**** MATERIAL TO PROCESS

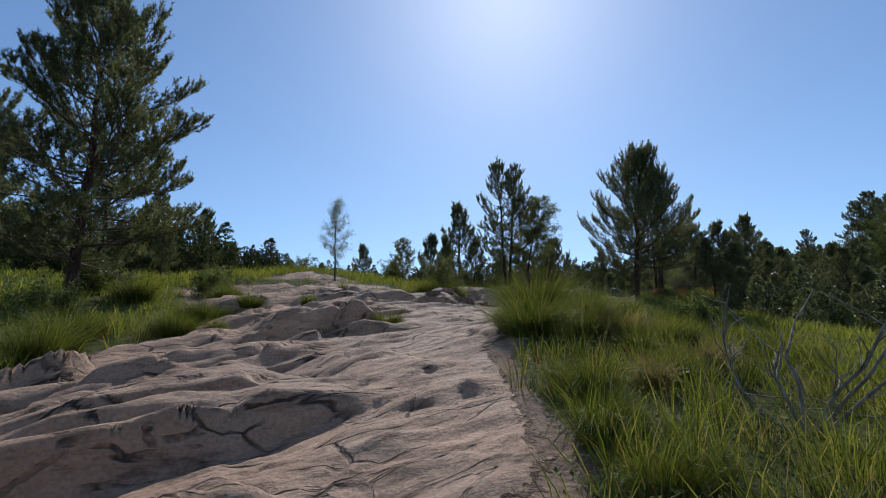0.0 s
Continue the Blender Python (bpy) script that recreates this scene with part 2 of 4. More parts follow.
BUSH_LEAF = make_leaf_material("bush_leaves", [(0.0, (0.045, 0.068, 0.022)), (0.6, (0.10, 0.128, 0.042)), (1.0, (0.20, 0.19, 0.07))], 0.36, 0.6, 0.2)
GRASS = make_leaf_material("grass_blades", [(0.0, (0.035, 0.047, 0.009)), (0.5, (0.115, 0.135, 0.02)), (0.8, (0.20, 0.21, 0.035)), (0.9, (0.26, 0.20, 0.08)), (1.0, (0.32, 0.25, 0.11))], 0.4, 0.6, 0.15)
TUSSOCK = make_leaf_material("tussock_blades", [(0.0, (0.025, 0.037, 0.008)), (0.4, (0.085, 0.112, 0.016)), (0.78, (0.15, 0.17, 0.028)), (0.9, (0.22, 0.18, 0.07)), (1.0, (0.28, 0.21, 0.10))], 0.38, 0.6, 0.2)
MEADOW = make_leaf_material("meadow_blades", [(0.0, (0.075, 0.10, 0.016)), (0.5, (0.15, 0.175, 0.028)), (0.85, (0.22, 0.21, 0.055)), (1.0, (0.30, 0.24, 0.12))], 0.5, 0.75, 0.1)
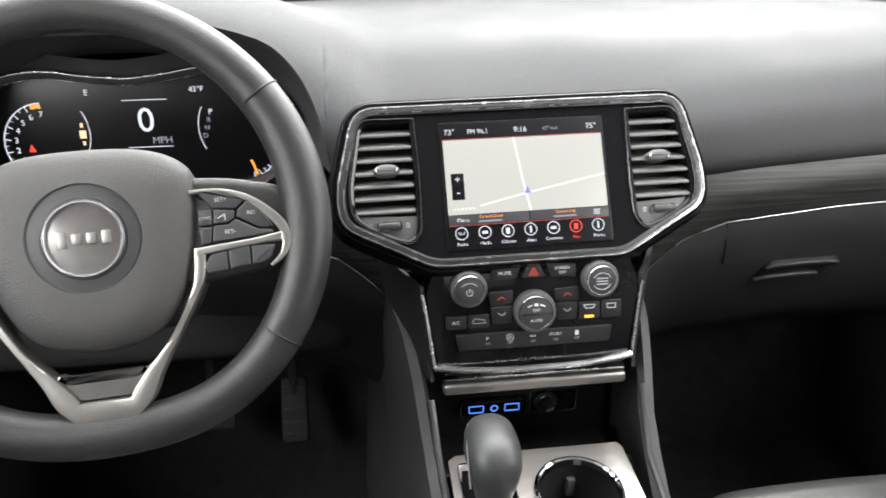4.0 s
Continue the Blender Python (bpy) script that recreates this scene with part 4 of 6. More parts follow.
row = key([(-0.083, -0.0555), (0.083, -0.0555), (0.080, -0.0735), (-0.080, -0.0735)])
for x, w in ((-0.050, "P"), (-0.026, "A"), (-0.002, "eco"), (0.022, "SPORT"), (0.045, "")):
    if w:
        writing("word", w, 0.0055 if len(w) < 3 else 0.0044, PRINT_WHITE, row, x, -0.0615, 0.0033)
    writing("word", "ON" if w == "SPORT" else "OFF", 0.0032, PRINT, row, x, -0.0675, 0.0033)
part("symbol", arc_strip(0.0034, 0.0039, 0, 360, 0.0033, cx=-0.026, cy=-0.0615), PRINT_WHITE, row)
part("symbol", box(0.045, -0.0615, 0.0034, 0.004, 0.005, 0.0003, 0), PRINT_WHITE, row)

# satin bar below the controls and the dark shelf with the sockets
lip = thing("storage_lid", "satin silver pull bar over the console shelf", "storage lid")
part("grip_bar", box(-0.001, 0.614, 0.5365, 0.198, 0.020, 0.0135, 0.004, 4), SATIN, lip, "satin silver grip bar")
part("grip_line", box(-0.001, 0.6130, 0.5485, 0.194, 0.014, 0.0030, 0.0012, 3), TRIM_LINE, lip, "polished upper edge")
part("lid", box(-0.001, 0.626, 0.546, 0.196, 0.026, 0.016, 0.004, 3), GLOSS, lip)

# ---- steering wheel ----
WM = basis((-0.391, 0.550, 0.763), (0.29, 0.0285, 0.003), (0, 0.108, 0.2225))
wheel = thing("steering_wheel", "black leather steering wheel with silver lower spokes and round badge", "steering wheel", WM)
R = 0.1728


def rim_radius(a):
    """Grip thickness round the rim: fuller at the sides."""
    side = abs(math.cos(a)) ** 3
    low = max(0.0, -math.sin(a)) ** 6
    return 0.0165 + 0.0030 * side + 0.0020 * low


n = 128
rows = []
for i in range(n):
    a = 2 * math.pi * i / n
    t = rim_radius(a)
    r_in = R - (0.009 * max(0.0, -math.sin(a)) ** 10) + 0.0065 * max(0.0, math.sin(a)) ** 2
    row = []
    for j in range(20):
        b = 2 * math.pi * j / 20
        rr = r_in + t * (1.08 if math.cos(b) < 0 else 1.0) * math.cos(b)
        row.append((rr * math.cos(a), rr * math.sin(a), t * 0.95 * math.sin(b)))
    rows.append(row)
part("rim", loops(rows, True, closed_v=True), RIM_LEATHER, wheel, "stitched black leather rim")
for a in (35, 145, 216, 324):
    a = radians(a)
    t = rim_radius(a) + 0.0004
    rs = R + 0.0065 * max(0.0, math.sin(a)) ** 2
    ring = [((rs + t * math.cos(b)) * math.cos(a), (rs + t * math.cos(b)) * math.sin(a), t * 0.95 * math.sin(b)) for b in [2 * math.pi * j / 24 for j in range(24)]]
    part("seam", tube(ring, 0.0009, 6, True), INK, wheel)
stitches = []
for i in range(150):
    a = 2 * math.pi * i / 150
    if math.sin(a) > 0.93:
        continue
    t = rim_radius(a)
    rr = R + 0.0065 * max(0.0, math.sin(a)) ** 2 - t * 1.02
    p, q = (rr * math.cos(a), rr * math.sin(a), 0.005), (rr * math.cos(a + 0.022), rr * math.sin(a + 0.022), -0.001)
    stitches.append(tube([p, q], 0.0006, 4))
part("stitching", merged(*stitches), THREAD, wheel)["kind"] = "stuff"

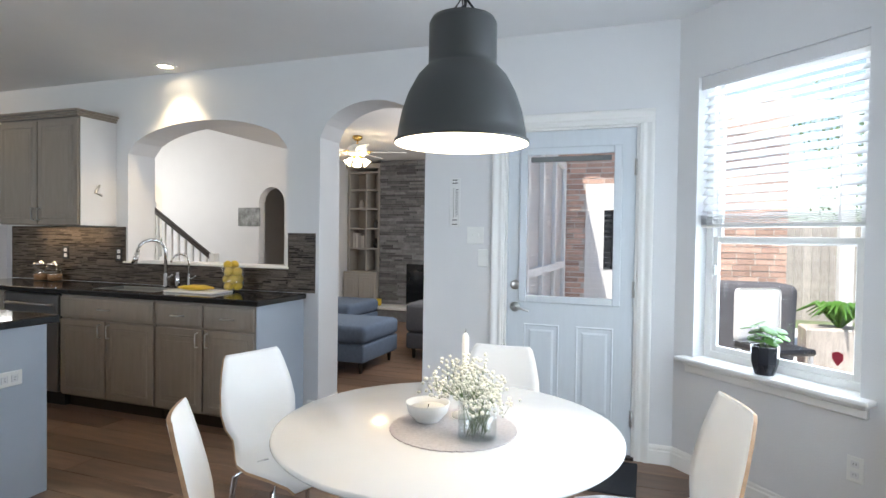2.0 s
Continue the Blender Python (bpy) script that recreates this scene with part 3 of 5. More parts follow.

********

WHAT TO PRODUCE:
All entries must be written out again exactly as given, with no pictures in the copy.

REPLY:
0.0 s
Continue the Blender Python (bpy) script that recreates this scene with part 2 of 4. More parts follow.
BUSH_LEAF = make_leaf_material("bush_leaves", [(0.0, (0.045, 0.068, 0.022)), (0.6, (0.10, 0.128, 0.042)), (1.0, (0.20, 0.19, 0.07))], 0.36, 0.6, 0.2)
GRASS = make_leaf_material("grass_blades", [(0.0, (0.035, 0.047, 0.009)), (0.5, (0.115, 0.135, 0.02)), (0.8, (0.20, 0.21, 0.035)), (0.9, (0.26, 0.20, 0.08)), (1.0, (0.32, 0.25, 0.11))], 0.4, 0.6, 0.15)
TUSSOCK = make_leaf_material("tussock_blades", [(0.0, (0.025, 0.037, 0.008)), (0.4, (0.085, 0.112, 0.016)), (0.78, (0.15, 0.17, 0.028)), (0.9, (0.22, 0.18, 0.07)), (1.0, (0.28, 0.21, 0.10))], 0.38, 0.6, 0.2)
MEADOW = make_leaf_material("meadow_blades", [(0.0, (0.075, 0.10, 0.016)), (0.5, (0.15, 0.175, 0.028)), (0.85, (0.22, 0.21, 0.055)), (1.0, (0.30, 0.24, 0.12))], 0.5, 0.75, 0.1)
4.0 s
Continue the Blender Python (bpy) script that recreates this scene with part 4 of 6. More parts follow.
row = key([(-0.083, -0.0555), (0.083, -0.0555), (0.080, -0.0735), (-0.080, -0.0735)])
for x, w in ((-0.050, "P"), (-0.026, "A"), (-0.002, "eco"), (0.022, "SPORT"), (0.045, "")):
    if w:
        writing("word", w, 0.0055 if len(w) < 3 else 0.0044, PRINT_WHITE, row, x, -0.0615, 0.0033)
    writing("word", "ON" if w == "SPORT" else "OFF", 0.0032, PRINT, row, x, -0.0675, 0.0033)
part("symbol", arc_strip(0.0034, 0.0039, 0, 360, 0.0033, cx=-0.026, cy=-0.0615), PRINT_WHITE, row)
part("symbol", box(0.045, -0.0615, 0.0034, 0.004, 0.005, 0.0003, 0), PRINT_WHITE, row)

# satin bar below the controls and the dark shelf with the sockets
lip = thing("storage_lid", "satin silver pull bar over the console shelf", "storage lid")
part("grip_bar", box(-0.001, 0.614, 0.5365, 0.198, 0.020, 0.0135, 0.004, 4), SATIN, lip, "satin silver grip bar")
part("grip_line", box(-0.001, 0.6130, 0.5485, 0.194, 0.014, 0.0030, 0.0012, 3), TRIM_LINE, lip, "polished upper edge")
part("lid", box(-0.001, 0.626, 0.546, 0.196, 0.026, 0.016, 0.004, 3), GLOSS, lip)

# ---- steering wheel ----
WM = basis((-0.391, 0.550, 0.763), (0.29, 0.0285, 0.003), (0, 0.108, 0.2225))
wheel = thing("steering_wheel", "black leather steering wheel with silver lower spokes and round badge", "steering wheel", WM)
R = 0.1728


def rim_radius(a):
    """Grip thickness round the rim: fuller at the sides."""
    side = abs(math.cos(a)) ** 3
    low = max(0.0, -math.sin(a)) ** 6
    return 0.0165 + 0.0030 * side + 0.0020 * low


n = 128
rows = []
for i in range(n):
    a = 2 * math.pi * i / n
    t = rim_radius(a)
    r_in = R - (0.009 * max(0.0, -math.sin(a)) ** 10) + 0.0065 * max(0.0, math.sin(a)) ** 2
    row = []
    for j in range(20):
        b = 2 * math.pi * j / 20
        rr = r_in + t * (1.08 if math.cos(b) < 0 else 1.0) * math.cos(b)
        row.append((rr * math.cos(a), rr * math.sin(a), t * 0.95 * math.sin(b)))
    rows.append(row)
part("rim", loops(rows, True, closed_v=True), RIM_LEATHER, wheel, "stitched black leather rim")
for a in (35, 145, 216, 324):
    a = radians(a)
    t = rim_radius(a) + 0.0004
    rs = R + 0.0065 * max(0.0, math.sin(a)) ** 2
    ring = [((rs + t * math.cos(b)) * math.cos(a), (rs + t * math.cos(b)) * math.sin(a), t * 0.95 * math.sin(b)) for b in [2 * math.pi * j / 24 for j in range(24)]]
    part("seam", tube(ring, 0.0009, 6, True), INK, wheel)
stitches = []
for i in range(150):
    a = 2 * math.pi * i / 150
    if math.sin(a) > 0.93:
        continue
    t = rim_radius(a)
    rr = R + 0.0065 * max(0.0, math.sin(a)) ** 2 - t * 1.02
    p, q = (rr * math.cos(a), rr * math.sin(a), 0.005), (rr * math.cos(a + 0.022), rr * math.sin(a + 0.022), -0.001)
    stitches.append(tube([p, q], 0.0006, 4))
part("stitching", merged(*stitches), THREAD, wheel)["kind"] = "stuff"

2.0 s
Continue the Blender Python (bpy) script that recreates this scene with part 3 of 5. More parts follow.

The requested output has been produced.